Privify was inspired by the idea of a Grammarly-style privacy coach - a system that warns you before you post and helps you build healthier online behavior over time.

🎯 Our Goal

We aim to protect users at two levels:

Flag risky comments before they’re posted - especially those revealing location, routines, contact info, or identity clues.
Keep evaluation secure - even TikTok’s servers (or any host platform) cannot read the original comment or the risk evaluation result.
Teach for the future - provide concise, on-device reasoning and long-term insights so users naturally form safer patterns online.

⚡ What It Does

🔒 1. Privacy Guard (Inline Comment Analyzer)

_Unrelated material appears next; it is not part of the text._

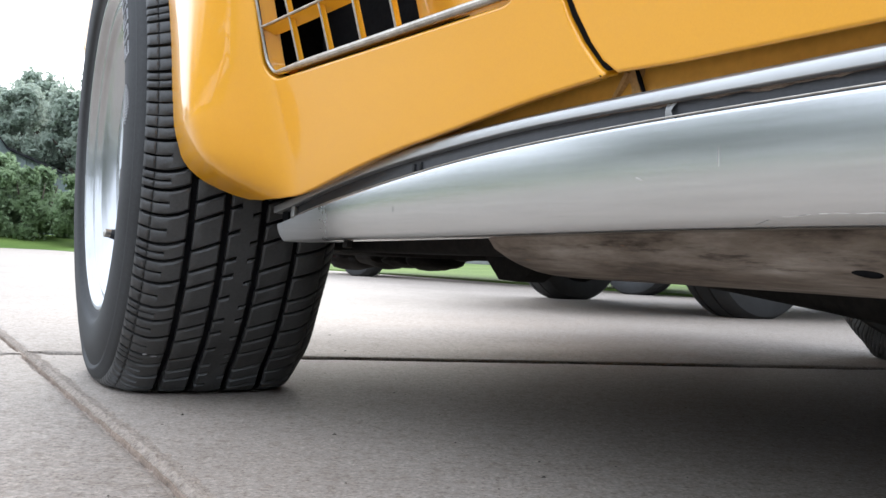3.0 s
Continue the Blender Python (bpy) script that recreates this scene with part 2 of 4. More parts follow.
def lathe(profile, steps, close=False):
    """Turned about the x axis: profile of (along x, radius)."""
    rows = [[(a, r * math.cos(2 * math.pi * k / steps), r * math.sin(2 * math.pi * k / steps)) for a, r in profile] for k in range(steps)]
    return sheet(rows, closed_u=True, closed_v=close)


def join(*pieces):
    verts, faces = [], []
    for v, f in pieces:
        n = len(verts)
        verts += list(v)
        faces += [tuple(k + n for k in g) for g in f]
    return verts, faces


def box_bm(x0, x1, y0, y1, z0, z1, bevel=0.004, segments=2):
    bm = bmesh.new()
    bmesh.ops.create_cube(bm, size=1)
    for v in bm.verts:
        v.co = Vector(((x0 + x1) / 2 + v.co.x * (x1 - x0), (y0 + y1) / 2 + v.co.y * (y1 - y0), (z0 + z1) / 2 + v.co.z * (z1 - z0)))
    if bevel:
        bmesh.ops.bevel(bm, geom=bm.edges[:], offset=bevel, segments=segments, affect="EDGES", profile=0.5)
    return bm


def tube(points, radius, sides=10, cap=True):
    pts = [Vector(p) for p in points]
    radii = radius if isinstance(radius, (list, tuple)) else [radius] * len(pts)
    rows, last = [], None
    for k, p in enumerate(pts):
        d = (pts[min(k + 1, len(pts) - 1)] - pts[max(k - 1, 0)]).normalized()
        up = last if last is not None else (Vector((0, 0, 1)) if abs(d.z) < 0.9 else Vector((1, 0, 0)))
        x = d.cross(up).normalized()
        y = x.cross(d).normalized()
        last = y
        rows.append([p + radii[k] * (math.cos(a) * x + math.sin(a) * y) for a in [2 * math.pi * q / sides for q in range(sides)]])
    v, f = sheet(rows, closed_v=True)
    if cap:
        n = len(v)
        f = f + [tuple(range(sides))[::-1], tuple(range(n - sides, n))]
    return v, f


def curve_fn(points, soft=0.03):
    """A smooth function through about these (x, y)."""
    xs, ys = [p[0] for p in points], [p[1] for p in points]
    lo, hi = xs[0] - 4 * soft, xs[-1] + 4 * soft
    grid = np.linspace(lo, hi, 1600)
    raw = np.interp(grid, xs, ys)
    step = grid[1] - grid[0]
    k = np.arange(-int(3 * soft / step) - 1, int(3 * soft / step) + 2)
    ker = np.exp(-0.5 * (k * step / soft) ** 2)
    ker /= ker.sum()
    pad = len(k) // 2
    sm = np.convolve(np.pad(raw, pad, mode="edge"), ker, mode="valid")
    return lambda x: float(np.interp(x, grid, sm))


# ---- the ground ----
CAR = pose(-0.152, 1.066, 0, 0, 0, math.degrees(math.atan2(-0.842, 0.539)))   # x: rearward, y: inward to the far side, z up
GRASS_EDGE = 5.05     # the lawn begins this far on the car's far side


def to_world(s, inward, z=0.0):
    return CAR @ Vector((s, inward, z))


DRIVE_END = -32.2     # the slabs end here, far ahead of the car


def lawn_height(s, inward):
    """Nearly level beside the car, rising into a low bank at the end of the drive."""
    d = max(0.0, inward - GRASS_EDGE)
    away = max(0.0, min(1.0, (-s - 15) / 15))
    away = away * away * (3 - 2 * away)
    bank = max(0.0, min(1.0, (DRIVE_END - s) / 5))
    h = 0.016 * d * (1 - away) + away * (0.06 * min(d, 6.0) + 0.016 * max(0.0, d - 6.0))
    return 0.02 + max(h, 0.46 * bank * bank * (3 - 2 * bank)) + 0.02 * min(max(0.0, -s - 38), 60.0)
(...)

Runs before a comment is posted.
Text is encrypted client-side.
TikTok’s servers process the ciphertext via FHE-enabled classifiers.
Returns encrypted results → decrypted locally.
User sees real-time alerts: e.g. “This reveals your location”.
Concise reasoning powered by TinyLlama (1.1B) - fast, on-device, Grammarly-style hints.

📊 2. Privacy Dashboard

Aggregates encrypted results across a user’s comment history.
Shows trends, distributions, and high-risk patterns without ever exposing raw text.
Generates targeted recommendations via Phi-3 (3.8B) - a long-context on-device model.
Helps users understand and improve their “privacy health” over time.

🛠️ Solution Overview

1. All-round encryption

Comments are encrypted client-side.
No raw data leaves the device.

2. FHE-enabled inference (Full Homomorphic Encryption)

Server models (compiled with Concrete-ML) operate directly on ciphertext.
Classifiers detect PII categories like geolocation, contacts, routines.
Risk scores calculated directly on ciphertext.

3. On-device SLM reasoning

TinyLlama: quick inline explanations highlighting 'reasoning' and 'suggestion' for flagged comment.
Phi-3: deeper, long-form insights for privacy dashboard.

4. Privacy Health Dashboard

Aggregates only encrypted or post-decryption labels.
Users see trendlines, risk segments, and actionable suggestions - all computed client-side.

💻 Tech Stack

Frontend: Lynx (Mobile), React (Web)
Backend ML: scikit-learn + Python
Encryption: Concrete-ML (FHE)
On-device SLMs: HuggingFace (TinyLlama, Phi-3)

📚 What We Learned

FHE in practice: Concrete-ML makes encrypted inference feasible, but demands thoughtful feature design for latency + accuracy.
SLM trade-offs: Tiny models can deliver transparent, low-latency rationales; larger edge models like Phi-3 shine for extended insights and coaching.
Prompt tuning matters: Careful instruction design improves clarity and conciseness of feedback.

🚀 What’s Next

Expanded PII taxonomy & multilingual support: detecting nuanced identity/location cues across languages.
Deeper coaching: long-context Phi-3 sessions for habit formation, goal tracking, and private multi-device sync.